Особенности выразительного чтения лирики
Издавна та область словесного творчества, которую мы называем лирикой, требовала особого исполнения. Самое название напоминает нам о том, что греческая «лирика» первоначально пелась под аккомпанемент лиры.
Однако и в более позднее время, когда исполнение лирики отошло от пения, античная эстетика предъявляла к нему особые требования. Дионисий Фракиец, оставивший нам в своем учебнике грамматики древнейшее свидетельство по теории декламации, писал во П. веке до нашей эры:
«Трагедию мы должны читать возвышенно (героически), комедию — так, как мы говорим в обыкновенной жизни, элегию — звонко, эпос — отчетливо, лирику — благозвучно, надгробные плачи — жалостливо и приниженно. Если это не будет соблюдаться, то все достоинства поэтов будут потеряны и читаемые произведения предстанут в смешном виде». (3; 196)
Лирика — самый тонкий род поэтического творчества и, надо это признать, самый трудный для художественного воспроизведения. Глубокая интимность и своеобразие ее поэтической речи требуют от исполнителя особой чуткости.
Трудности вызывает и само многообразие видов лирики — жанров, школ и поэтических индивидуальностей, с которыми исполнителю приходится иметь дело.
«Поэт-лирик имеет почти единственный объект наблюдений — самого себя», — констатирует В. Брюсов (3; 199). Вместе с тем, говоря о себе, поэт-лирик находит словесно-образное выражение также для общего и типического, знакомого читателю. Однако лирик не только позволяет воспринимающему «узнавать» известное ему по внутреннему опыту — он дает ему возможность и познавать новое, расширяет круг его представлений о человеческой личности в самой сокровенной стороне ее жизни. И в этом глубокое воспитательное значение лирики.
Как при чтении прозаического произведения, так и при исполнении лирического стихотворения недостаточно говорить слова, понимая, что значит их сочетание. Надо всегда знать, зачем говорятся эти слова.

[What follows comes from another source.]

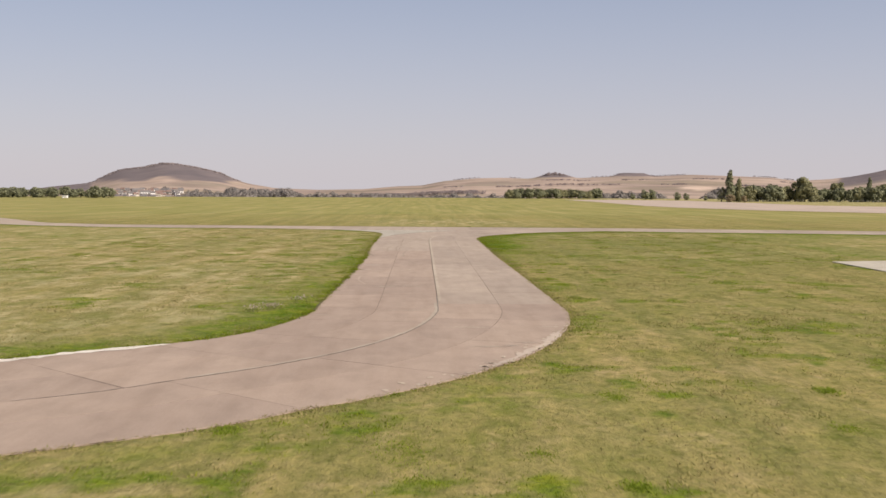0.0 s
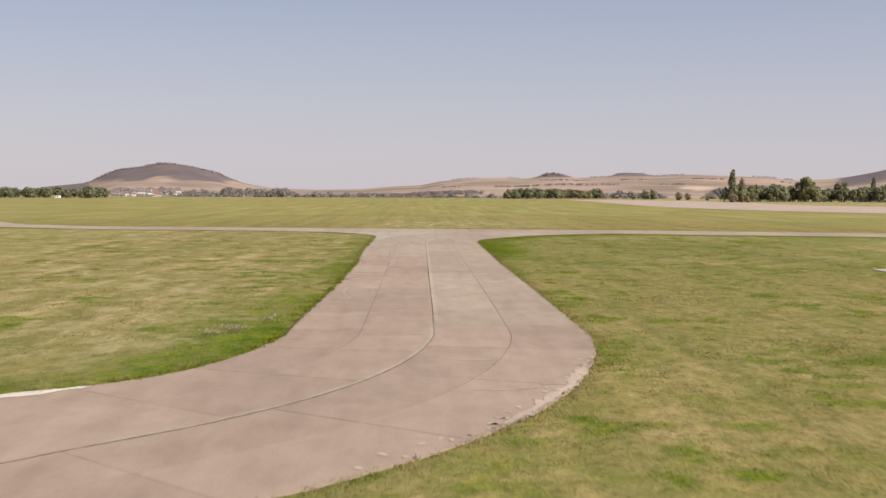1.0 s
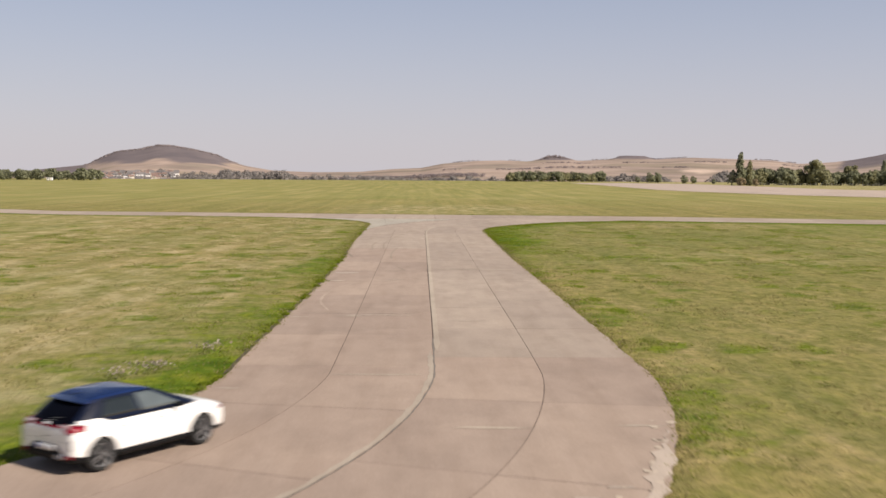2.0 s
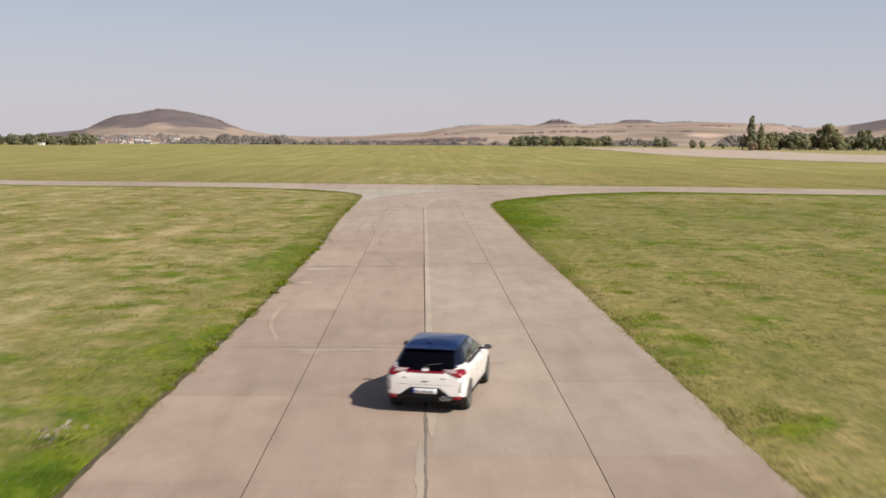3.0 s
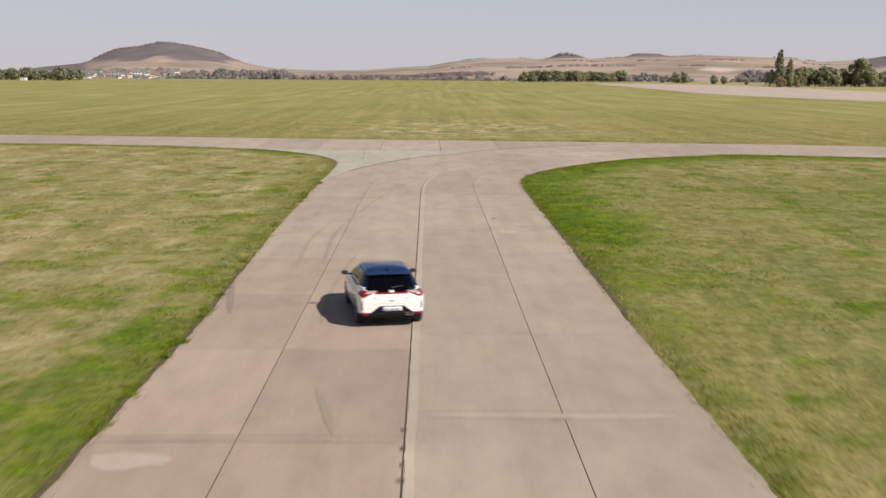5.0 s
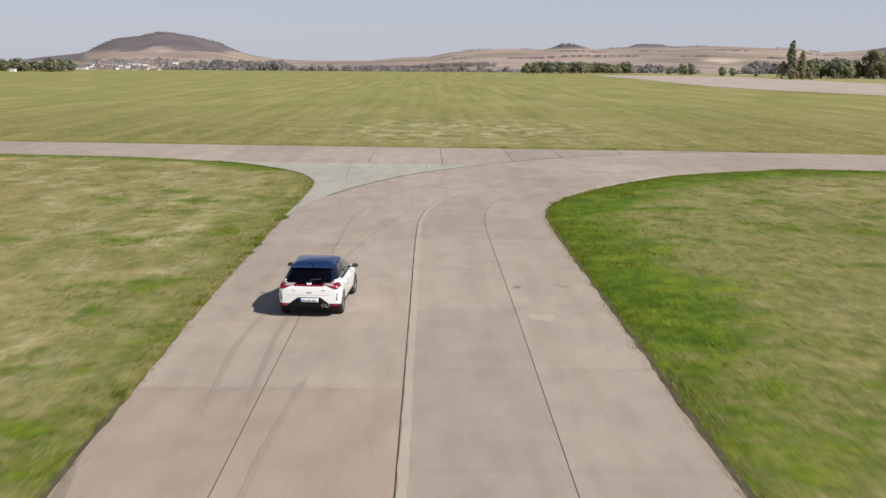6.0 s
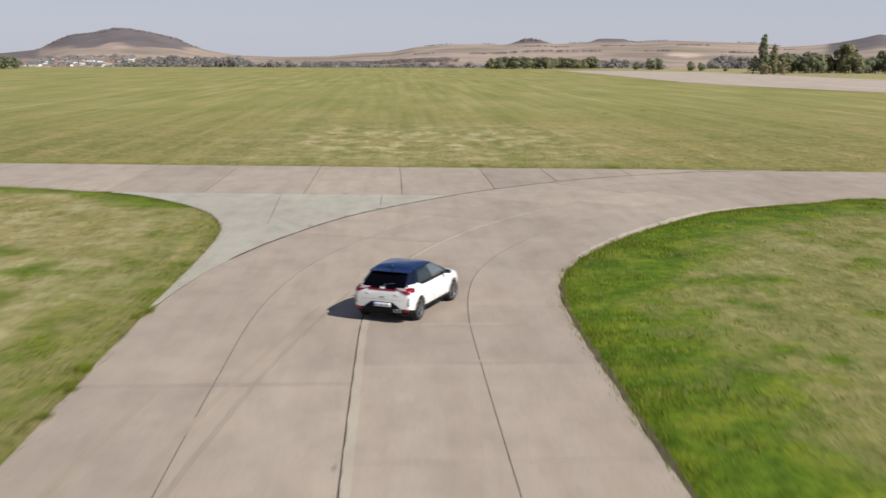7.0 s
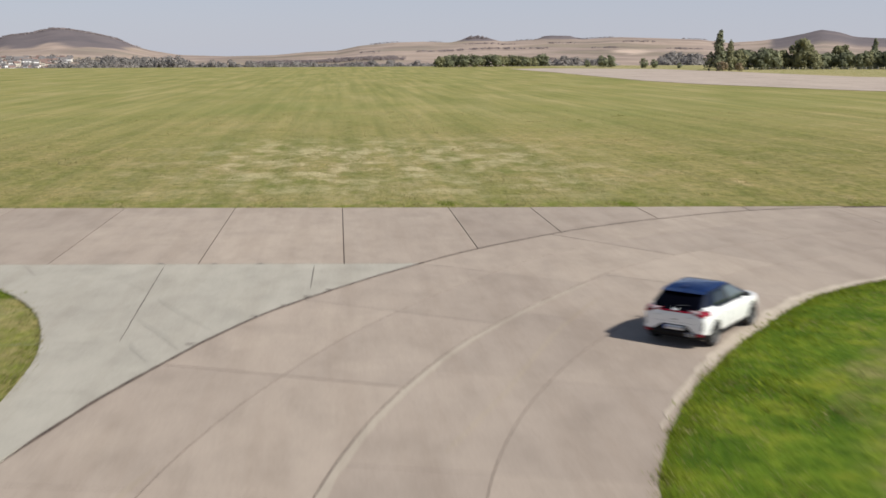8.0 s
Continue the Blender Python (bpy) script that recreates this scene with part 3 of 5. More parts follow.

Лишь понимание, зачем говорится целое, приведет к пониманию, зачем говорятся отдельные части произведения. Это понимание определит исполнительские задачи, а вместе с ними — и подтекст, и те интонации, которые будут соответствовать этим задачам.
Применительно к частному случаю чтения лирики — чтению поэзии А. С. Пушкина — А. Шварц писал: «Пушкин не терпит интонационных преувеличений, не допускает „нажимов". В его стихах на протяжении четырех строк всегда концентрируются многие мысли. И если, передавая эти строки, вы интонационно „нажмете" на одну какую-либо" мысль, — тотчас пострадает соседняя, — и гармония нарушена, ваше исполнение пошло вразрез с исполняемым текстом» (31; 115).

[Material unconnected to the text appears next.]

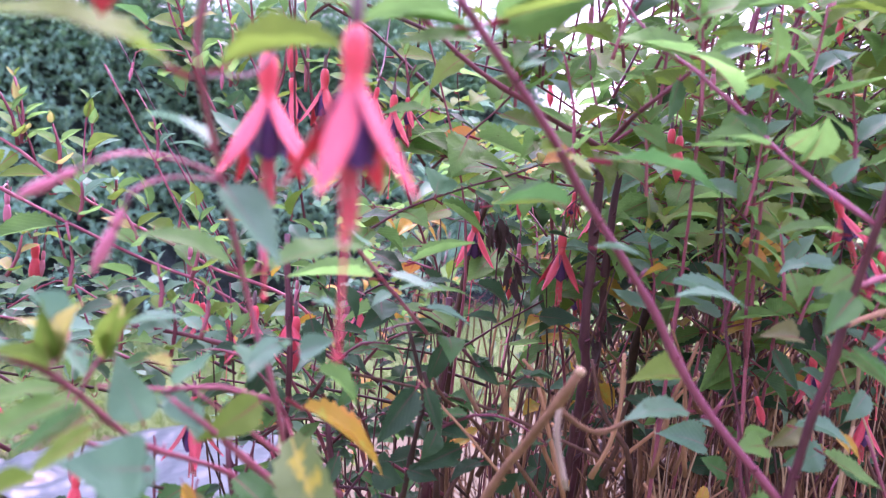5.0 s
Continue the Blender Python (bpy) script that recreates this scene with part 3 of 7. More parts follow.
leaf((-0.1146, 0.2950, 0.7706), (-0.1162, 0.2750, 0.7913), 0.712, "pale", 0.37, 0.5, 1, near)
leaf((-0.1146, 0.2950, 0.7706), (-0.1217, 0.2800, 0.7840), 0.38, "young", 0.31, 0.3, 1, near)
leaf((-0.1025, 0.3050, 0.7761), (-0.0805, 0.3000, 0.7818), 0.427, "pale", 0.12, 0.2, 1, near)
leaf((-0.1025, 0.3050, 0.7761), (-0.1021, 0.2950, 0.7887), 0.427, "young", 0.43, 0.2, 1, near)
leaf((-0.1161, 0.2920, 0.7714), (-0.1074, 0.2850, 0.7875), 0.38, "young", 0.5, 0.1, 1, near)
leaf((-0.0888, 0.3120, 0.7545), (-0.0729, 0.3000, 0.7707), 0.427, "pale", 0.12, 0.3, 1, near)
leaf((-0.1110, 0.3500, 0.7069), (-0.1179, 0.3400, 0.6697), 0.399, "deep", 0.5, 0.3, 1, near)
leaf((-0.0914, 0.3600, 0.7048), (-0.0954, 0.3500, 0.6672), 0.399, "olive", 0.5, 0.2, 1, near)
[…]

Это очень ценное наблюдение. Из него вытекает, что прямолинейно логизирование в исполнении лирических пьес может привести к их смысловому оскудению. Отсюда, конечно, не следует, что исполнение лирики исключает логику. Но одной логики мало для художественной трактовки лирического произведения. Полное понимание и воплощение произведения невозможны, если чтец не решит для себя его образы, не расшифрует творчески. Не только при исполнении, но даже при немом чтении стихотворения.

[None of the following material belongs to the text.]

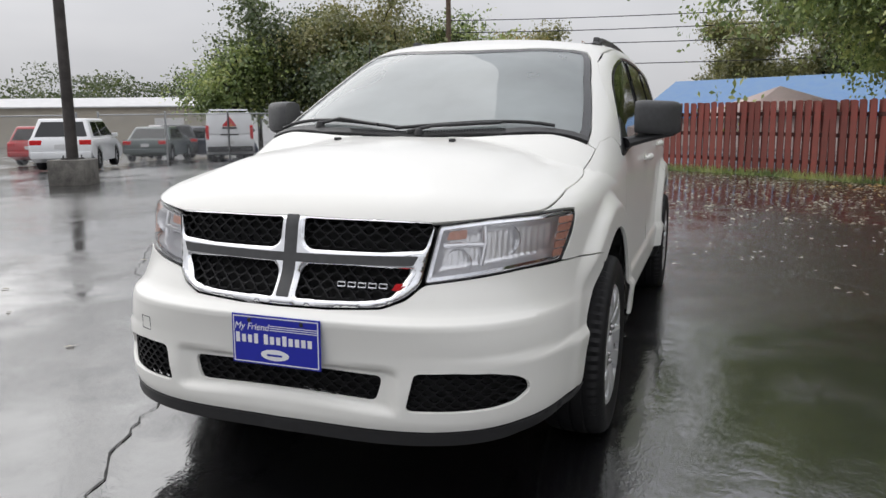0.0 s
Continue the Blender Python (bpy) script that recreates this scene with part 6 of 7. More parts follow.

Во всяком случае, только творчески прожитые исполнителем образы способны впечатлять слушателя. Потому-то чтец при работе над лирическим произведением не должен оставлять не решенных для себя, не понятых им образов.
Большое значение при исполнении лирики имеет композиционная упорядоченность, декламационная архитектура, требуемая особенностями исполняемого рода литературы. «В лирическом стихотворении эта композиционная упорядоченность самого словесного материала становится особенно очевидной» (3; 197). Закономерное распределение силовых моментов, правильное нахождение кульминации, как места наивысшего напряжения в смысловой перспективе, и прочие элементы композиции увеличивают силу воздействия.